After scoring a record deal with Sony Music Latin in 2018, entering the Billboard charts for the first time in 2020 and a Latin Grammy nomination for best new artist in 2021, Paloma Mami has no plans of slowing down in 2025.
Earlier this year, the New York-born Chilean artist signed with George Prajin’s Double P Management, becoming the first female artist and the first non-Mexican act to join the roster that also includes Peso Pluma, Tito Double P, Gabito Ballesteros, and Santa Fe Klan.
“I hadn’t had a manager for many years, and I had something specific I was looking for,” Paloma Mami tells Billboard. “I needed a lot of strength and masculine energy because I have all the feminine energy. My team has always been my mom and my sister, but we needed that focus and the ability to reach the goal directly.”
Paloma, whose real name is Paloma Rocío Castillo Astorga, met Prajin and his team in Los Angeles and instantly felt a connection — one that promised stability.
“It was hard to be consistent with my fans, with my music, with my record label; there were always gaps. So now I have a whole team, and we’re really strong. I’m excited to have that consistency and be able to focus solely on my music,” she notes.

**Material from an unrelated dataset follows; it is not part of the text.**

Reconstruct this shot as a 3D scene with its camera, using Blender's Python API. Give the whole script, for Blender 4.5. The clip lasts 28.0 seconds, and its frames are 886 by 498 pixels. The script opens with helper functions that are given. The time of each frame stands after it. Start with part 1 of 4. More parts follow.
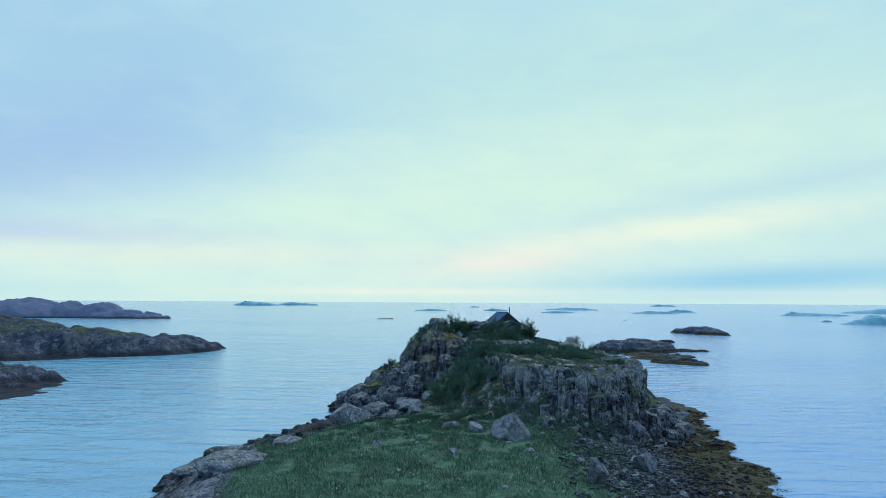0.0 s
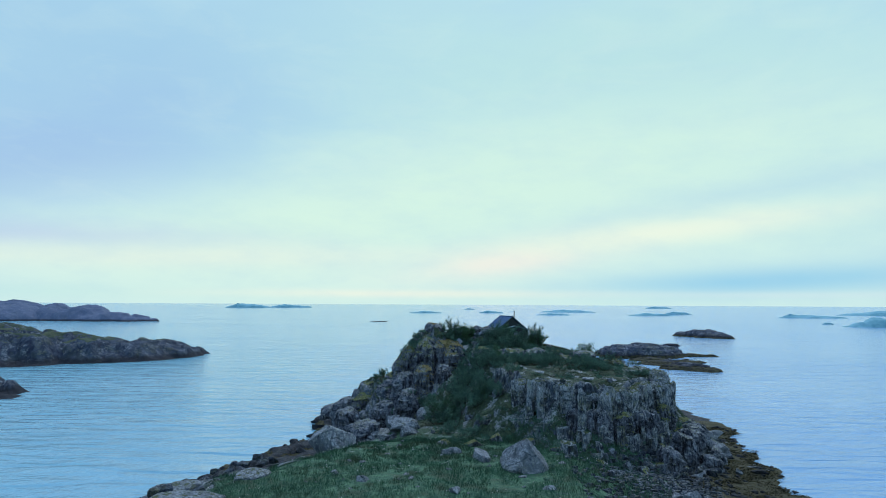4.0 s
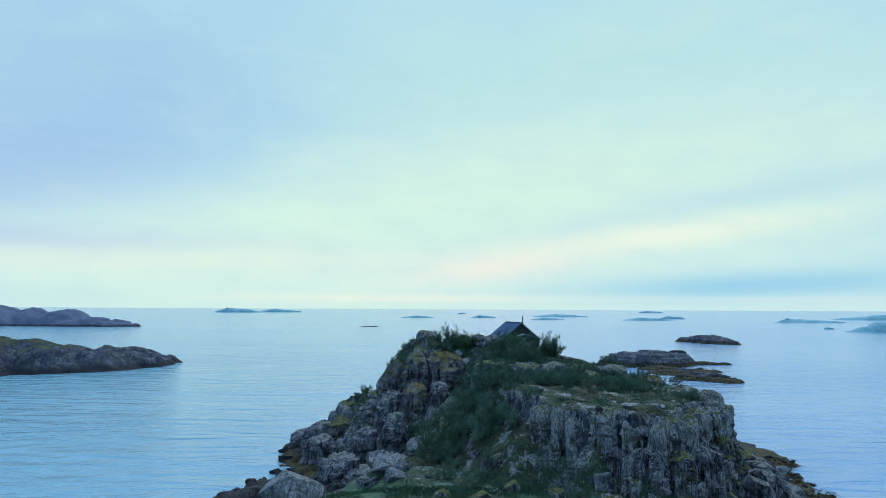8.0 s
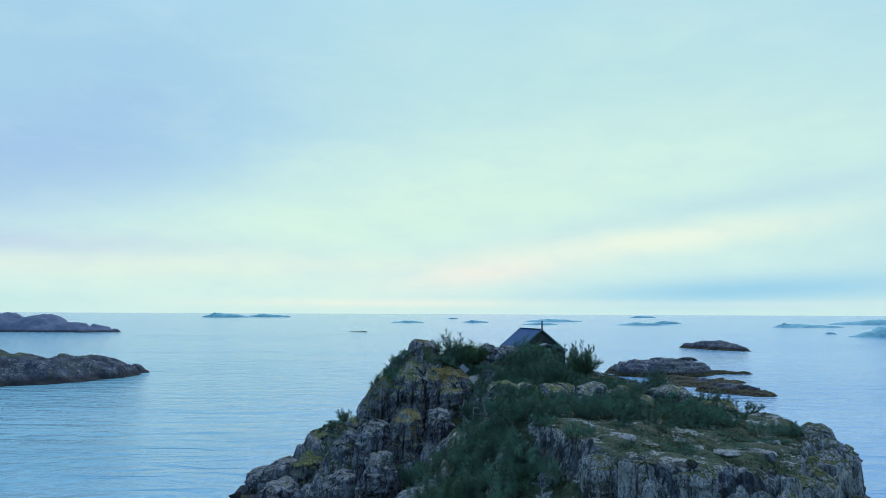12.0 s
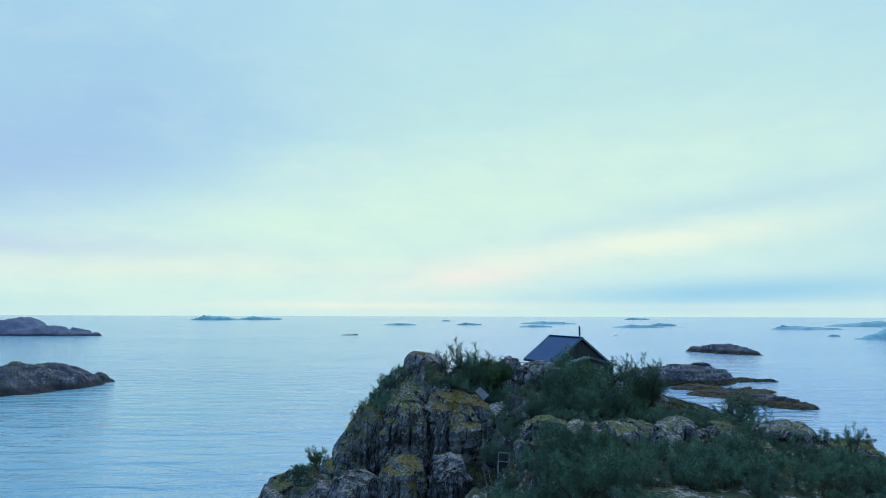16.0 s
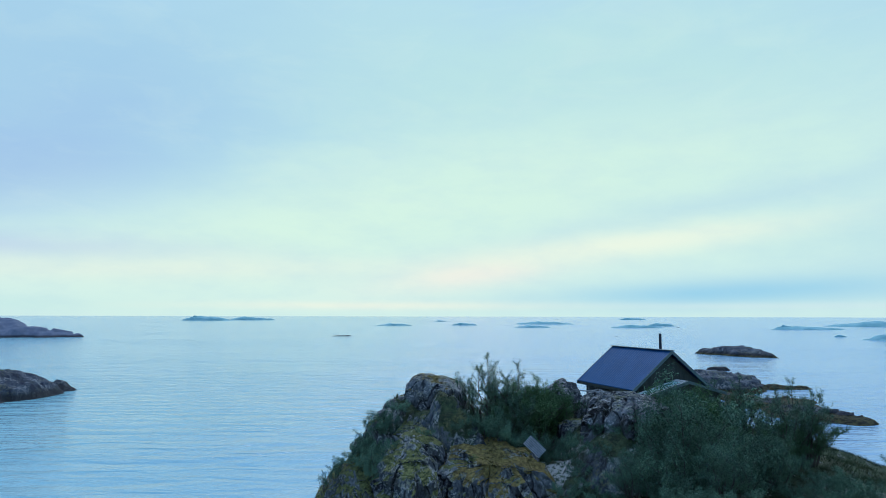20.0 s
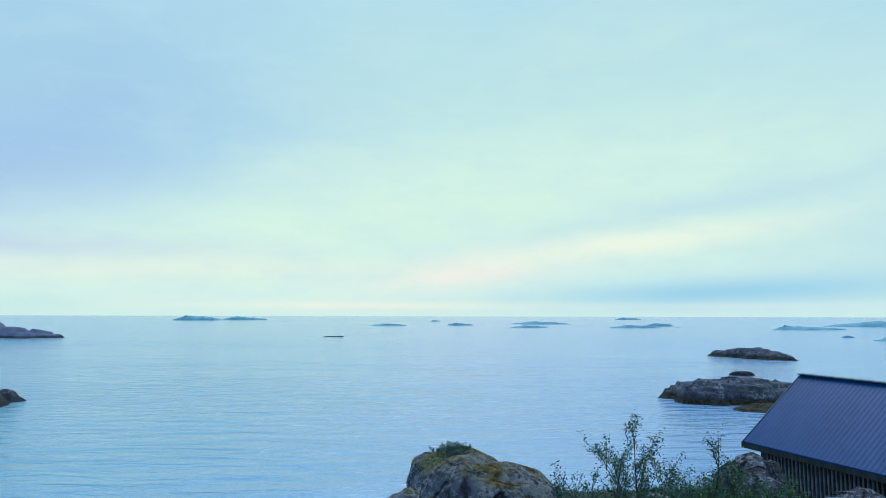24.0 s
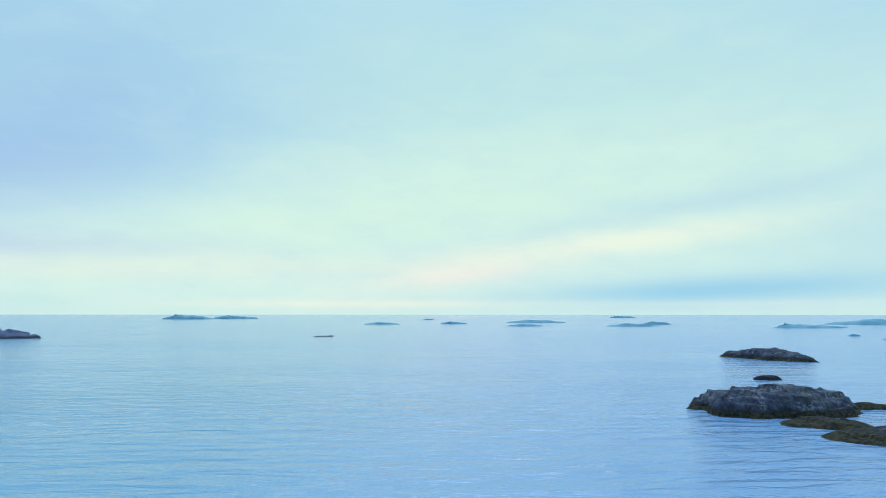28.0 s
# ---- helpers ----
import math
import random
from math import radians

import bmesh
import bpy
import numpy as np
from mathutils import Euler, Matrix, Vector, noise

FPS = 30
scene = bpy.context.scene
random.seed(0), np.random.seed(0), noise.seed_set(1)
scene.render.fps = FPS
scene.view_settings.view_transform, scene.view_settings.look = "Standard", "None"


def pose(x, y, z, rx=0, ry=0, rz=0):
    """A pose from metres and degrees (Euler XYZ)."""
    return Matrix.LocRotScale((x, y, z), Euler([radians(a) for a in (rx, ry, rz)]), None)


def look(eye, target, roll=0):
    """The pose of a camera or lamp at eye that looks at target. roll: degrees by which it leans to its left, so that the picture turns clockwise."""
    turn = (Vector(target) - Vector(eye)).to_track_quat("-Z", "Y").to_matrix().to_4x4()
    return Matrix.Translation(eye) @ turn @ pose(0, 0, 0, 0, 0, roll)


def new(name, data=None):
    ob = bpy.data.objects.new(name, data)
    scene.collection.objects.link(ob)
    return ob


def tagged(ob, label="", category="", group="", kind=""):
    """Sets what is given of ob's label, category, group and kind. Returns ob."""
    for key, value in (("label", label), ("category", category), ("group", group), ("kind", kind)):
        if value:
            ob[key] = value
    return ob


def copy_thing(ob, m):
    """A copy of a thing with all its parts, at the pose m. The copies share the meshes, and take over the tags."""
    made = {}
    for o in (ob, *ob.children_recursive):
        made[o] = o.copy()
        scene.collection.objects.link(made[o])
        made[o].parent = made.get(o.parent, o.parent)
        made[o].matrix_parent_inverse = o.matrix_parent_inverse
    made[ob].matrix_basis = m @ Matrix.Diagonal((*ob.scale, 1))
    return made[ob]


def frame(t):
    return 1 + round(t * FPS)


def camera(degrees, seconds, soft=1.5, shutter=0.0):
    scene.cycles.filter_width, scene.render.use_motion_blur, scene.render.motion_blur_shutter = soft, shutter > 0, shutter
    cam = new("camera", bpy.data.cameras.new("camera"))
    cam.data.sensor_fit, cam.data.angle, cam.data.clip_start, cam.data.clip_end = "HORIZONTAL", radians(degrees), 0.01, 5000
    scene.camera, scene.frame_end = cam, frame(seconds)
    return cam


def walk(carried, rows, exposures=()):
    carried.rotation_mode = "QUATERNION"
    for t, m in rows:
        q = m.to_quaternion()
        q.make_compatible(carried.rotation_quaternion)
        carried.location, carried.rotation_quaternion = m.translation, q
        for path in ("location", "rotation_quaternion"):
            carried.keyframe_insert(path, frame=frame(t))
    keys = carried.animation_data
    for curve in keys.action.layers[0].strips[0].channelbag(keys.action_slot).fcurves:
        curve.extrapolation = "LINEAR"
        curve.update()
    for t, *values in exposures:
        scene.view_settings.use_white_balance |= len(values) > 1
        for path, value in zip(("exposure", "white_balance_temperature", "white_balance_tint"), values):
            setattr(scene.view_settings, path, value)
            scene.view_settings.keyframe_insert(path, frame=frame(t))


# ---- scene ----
from mathutils.bvhtree import BVHTree

# ---- camera and its flight ----
cam = camera(67.0, 28.0, 0.5)
PATH = [
    (0, (3.169, 1.202, 20.409), (1.222, 51.021, 24.193), 0.32),
    (1, (2.824, 4.141, 20.346), (0.969, 53.96, 24.171), 0.34),
    (2, (2.572, 7.308, 20.385), (0.812, 57.128, 24.241), 0.33),
    (3, (2.352, 10.856, 20.451), (0.699, 60.677, 24.344), 0.31),
    (4, (2.13, 14.838, 20.501), (0.598, 64.659, 24.444), 0.30),
    (5, (1.885, 19.236, 20.515), (0.492, 69.056, 24.524), 0.29),
    (6, (1.611, 23.988, 20.49), (0.372, 73.805, 24.579), 0.28),
    (7, (1.311, 29.008, 20.431), (0.236, 78.821, 24.613), 0.28),
    (8, (0.988, 34.204, 20.351), (0.084, 84.012, 24.631), 0.28),
    (9, (0.65, 39.488, 20.263), (-0.079, 89.29, 24.643), 0.28),
    (10, (0.304, 44.783, 20.178), (-0.251, 94.579, 24.655), 0.28),
    (11, (-0.043, 50.033, 20.107), (-0.429, 99.823, 24.673), 0.27),
    (12, (-0.39, 55.201, 20.057), (-0.612, 104.985, 24.7), 0.25),
    (13, (-0.732, 60.272, 20.029), (-0.799, 110.049, 24.737), 0.23),
    (14, (-1.072, 65.246, 20.023), (-0.992, 115.02, 24.781), 0.21),
    (15, (-1.411, 70.145, 20.036), (-1.192, 119.914, 24.829), 0.18),
    (16, (-1.752, 74.996, 20.061), (-1.402, 124.762, 24.876), 0.16),
    (17, (-2.096, 79.838, 20.092), (-1.623, 129.603, 24.919), 0.14),
    (18, (-2.445, 84.711, 20.122), (-1.854, 134.474, 24.952), 0.13),
    (19, (-2.799, 89.652, 20.147), (-2.095, 139.413, 24.975), 0.13),
    (20, (-3.154, 94.693, 20.164), (-2.34, 144.454, 24.987), 0.13),
    (21, (-3.506, 99.861, 20.172), (-2.584, 149.62, 24.99), 0.14),
    (22, (-3.844, 105.150, 20.175), (-2.815, 154.907, 24.989), 0.14),
    (23, (-4.157, 110.500, 20.178), (-3.022, 160.255, 24.989), 0.15),
    (24, (-4.433, 115.750, 20.188), (-3.189, 165.503, 24.996), 0.14),
    (25, (-4.657, 121.000, 20.213), (-3.3, 170.751, 25.014), 0.13),
    (26, (-4.817, 126.250, 20.255), (-3.34, 175.999, 25.04), 0.10),
    (27, (-4.907, 131.550, 20.313), (-3.297, 181.297, 25.063), 0.07),
    (28, (-4.926, 136.900, 20.371), (-3.163, 186.649, 25.06), 0.03),
]
walk(cam, [(t, look(eye, target, roll)) for t, eye, target, roll in PATH])

# ---- sky and sun ----
def srgb(r, g, b):
    def lin(c):
        c /= 255.0
        return c / 12.92 if c <= 0.04045 else ((c + 0.055) / 1.055) ** 2.4
    return (lin(r), lin(g), lin(b), 1.0)


world = bpy.data.worlds.new("overcast_sky")
scene.world = world
world.use_nodes = True
wt = world.node_tree
wt.nodes.clear()


def wnode(kind, **kw):
    n = wt.nodes.new(kind)
    for k, v in kw.items():
        if k == "operation":
            n.operation = v
        elif k == "ins":
            for i, val in v.items():
                n.inputs[i].default_value = val
    return n


def wmath(op, a, b=None, c=None):
    n = wnode("ShaderNodeMath", operation=op)
    for i, val in enumerate((a, b, c)):
        if val is None:
            continue
        if isinstance(val, (int, float)):
            n.inputs[i].default_value = val
        else:
            wt.links.new(val, n.inputs[i])
    return n.outputs[0]


def wmix(fac, a, b):
    n = wt.nodes.new("ShaderNodeMix")
    n.data_type = "RGBA"
    for i, val in ((0, fac), (6, a), (7, b)):
        if isinstance(val, (int, float)):
            n.inputs[i].default_value = val
        elif isinstance(val, tuple):
            n.inputs[i].default_value = val
        else:
            wt.links.new(val, n.inputs[i])
    return n.outputs[2]


w_coord = wnode("ShaderNodeTexCoord")
w_sep = wnode("ShaderNodeSeparateXYZ")
wt.links.new(w_coord.outputs["Generated"], w_sep.inputs[0])
# soft, stretched cloud noise that bends the outlines of the cloud masses
w_map = wnode("ShaderNodeMapping", ins={3: (2.2, 2.2, 6.0)})
wt.links.new(w_coord.outputs["Generated"], w_map.inputs[0])
w_noise = wnode("ShaderNodeTexNoise", ins={2: 1.6, 3: 5.0, 4: 0.55})
wt.links.new(w_map.outputs[0], w_noise.inputs[0])
w_noise2 = wnode("ShaderNodeTexNoise", ins={2: 5.0, 3: 6.0, 4: 0.6})
wt.links.new(w_map.outputs[0], w_noise2.inputs[0])
w_map3 = wnode("ShaderNodeMapping", ins={3: (3.0, 3.0, 9.0), 2: (0.0, 0.5, 0.2)})
wt.links.new(w_coord.outputs["Generated"], w_map3.inputs[0])
w_noise3 = wnode("ShaderNodeTexNoise", ins={2: 2.2, 3: 7.0, 4: 0.62, 8: 0.6})
wt.links.new(w_map3.outputs[0], w_noise3.inputs[0])
bend = wmath("SUBTRACT", w_noise.outputs[0], 0.5)
az = wmath("ADD", wmath("ARCTAN2", w_sep.outputs[0], w_sep.outputs[1]), wmath("MULTIPLY", bend, 0.25))
el_plain = wmath("ARCSINE", w_sep.outputs[2])
el = wmath("ADD", el_plain, wmath("MULTIPLY", bend, wmath("MULTIPLY", el_plain, 0.5)))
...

George Prajin & Paloma Mami
John Rodriguez
Now, with a new management in tow, the former Billboard Latin Artist on the Rise has also released her sophomore studio album CÓDiGOS DE MUÑEKA with 11 polished tracks that best represents who she is as an artist and person today.
“It was born from a lot of inspiration. I felt like on this album I wanted to show many sides of me and be more versatile with my music,” she says of the set’s concept. “Dolls can do everything: they have different jobs, many talents, and styles. For me, the doll is ultra-feminine, ultra-empowered, with a lot of attitude, and I wanted that to be the message of the album. With each song, I wanted to show a different side of me, based on what I felt while I was creating it.”
CÓDIGOS—which includes collaborations with Rauw Alejandro, DannyLux, and Pablo Chill-E, among others—debuted at No. 12 on the Top Latin Pop Albums chart in July.
“There was a lot of intention that it was going to be a very free album, and it was going to show a fun side of me that I felt I’d lost for a while,” she expresses. “Sometimes when you’re creating, you think a lot about what people want to hear, and I was in a box for a long time. With this album, I was able to truly create from my heart and my feelings—it was my intuition that the songs were telling me. People are connecting with it because it has that part of me.”